Friday, January 13, 2023
Phoenix C, 3rd Level (Sheraton Phoenix Downtown)
* noted as presenting author
Chelsea Allen, MSW, PhD. Student, Columbia University, New York, NY
Background: While the impacts of individual and interpersonal trauma on health have been well-documented in the literature, collective trauma holds particular significance as it is an appropriate framework to elaborate on the multidimensional consequences of systemic social oppression. Collective trauma, as a conceptual tool, not only allows researchers to better elaborate on the lived experiences of socially, culturally and racially marginalized populations, but provides full account of systemic oppression’s pervasive impact on health and well-being. While key frameworks have been modeled across disciplinary literatures, there remains a need to integrate these models in order to provide a truly holistic perspective of the multidimensional impacts of historic systems of oppression. As scholars seek conceptual and empirical models to describe processes contributing to racial and social disparities, extending present frameworks of collective trauma is a fundamental step in bolstering this line of research. Employing an interdisciplinary approach, this paper offers an integrative conceptualization of collective trauma and seeks to demonstrate its efficacy as a theoretical model to elaborate on the scope and depth of manufactured social oppression.

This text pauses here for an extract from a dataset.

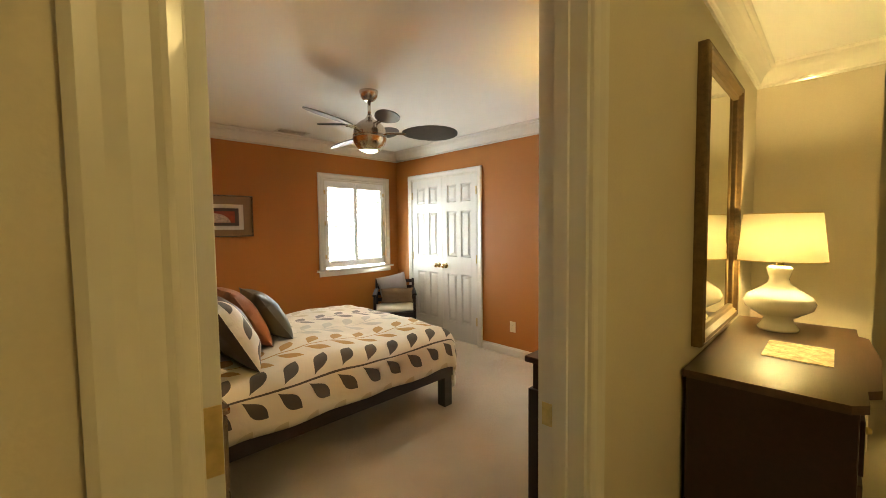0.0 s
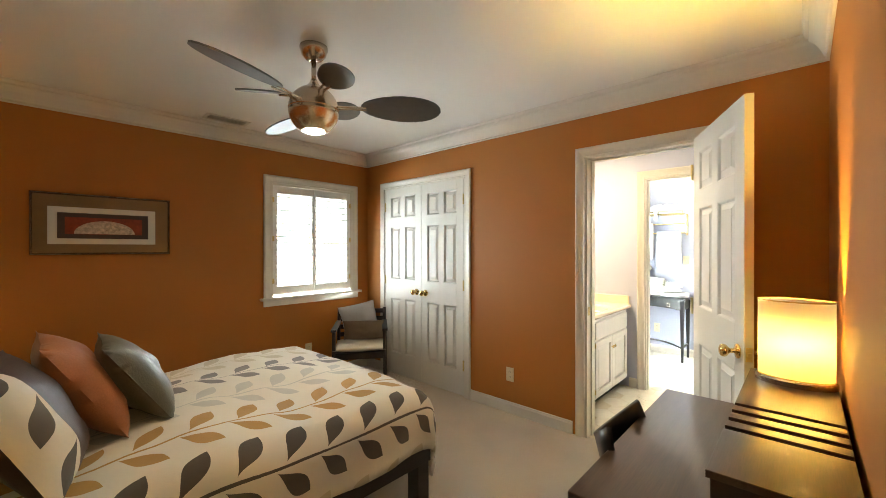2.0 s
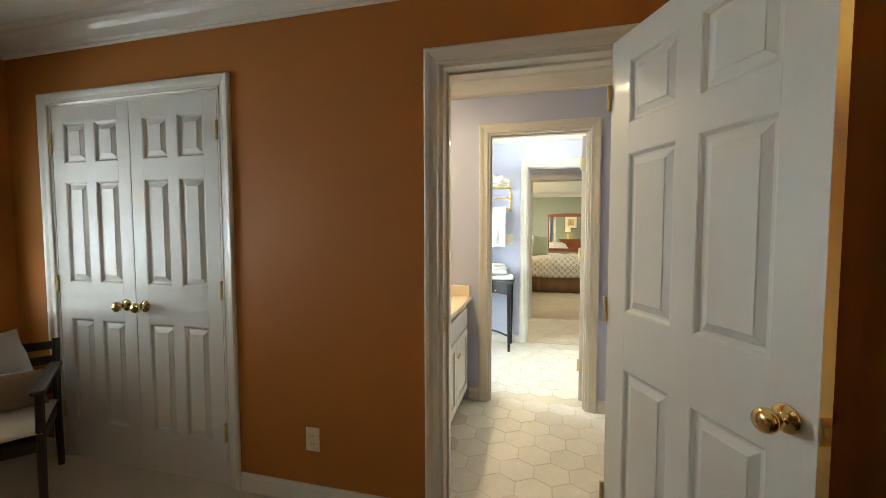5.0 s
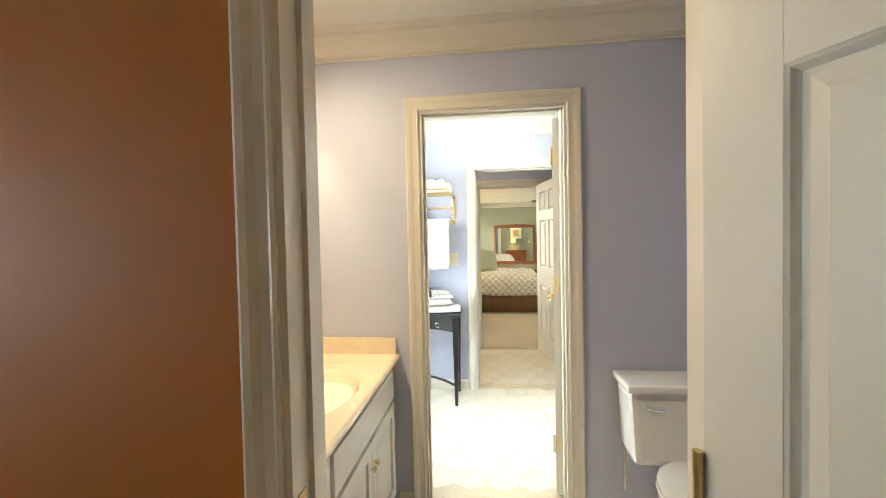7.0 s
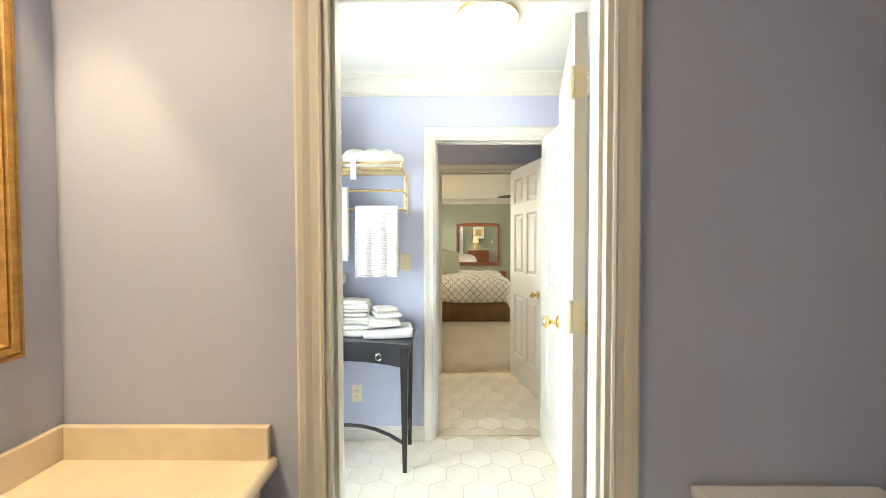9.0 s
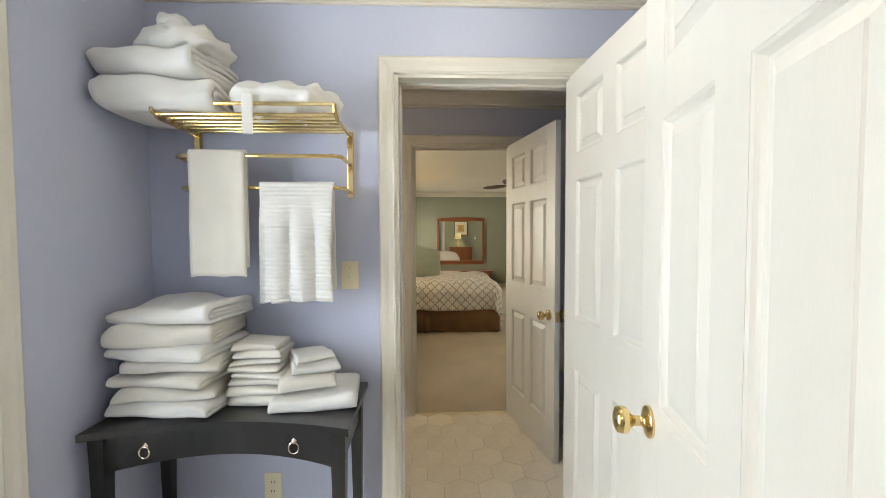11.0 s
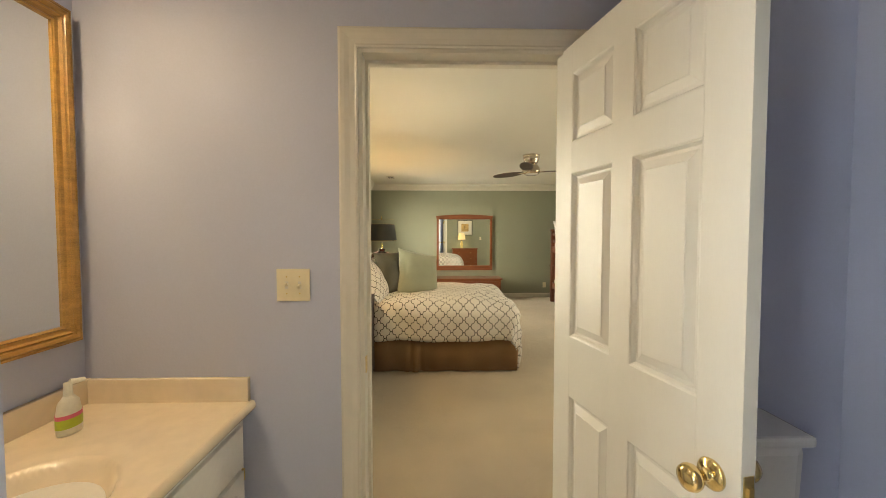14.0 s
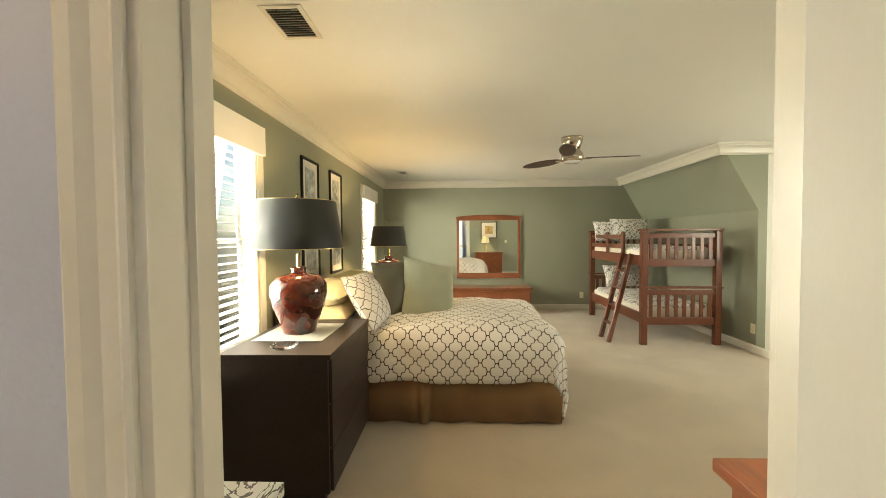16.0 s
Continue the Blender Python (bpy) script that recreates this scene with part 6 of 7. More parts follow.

Methods: Collective trauma is utilized as an umbrella term that integrates key definitions, concepts, and processes (ie. exposure, transmission, and response) from trauma frameworks, as it has been theorized across disciplinary literatures (ie. psychology, sociology, biology). Illuminating key aspects of these frameworks, that are either concretely elaborated upon or eluded to, this model seeks to highlight distinctions between these concepts and processes, while also demonstrating their significance and differential impact when studied in relation to one another. This analysis explicitly examines collective trauma in relation to historical and contemporary sociopolitical contexts to elaborate upon the impacts of systemic oppression.

Results: Collective trauma is a chronic, complex (multidimensional and intersectional), and temporal (intergenerational and cumulative) form of trauma that originates from a mass trauma experience that directly targets groups of people who share a common identity, affiliation, experience, and/or circumstance. This framework is undergirded by three main constructs: 1) collective trauma exposure, 2) collective trauma transmission and accumulation, and 3) collective trauma response. Each of these distinct processes espouses key assumptions and displays important characteristics that allow researchers to appropriately elaborate on the experience of systemic oppression and its relationship to health and wellbeing.

Conclusions and Implications: Framing collective trauma in this manner has the potential to directly inform future measurement and empirical approaches regarding the study of systemic oppression. Not only does this model allow researchers to examine collective trauma’s holistic impact on health and well-being, but illuminates the lived experiences of those who suffer the brunt of social oppression. This analysis suggests several potential directions for future research. Further extensions of this model should seek to differentiate its applicability depending on the source of trauma and population of interest. For example, future iterations might seek to describe its application in examining the experiences of African American communities in relation to the legacy of slavery and anti-black racism.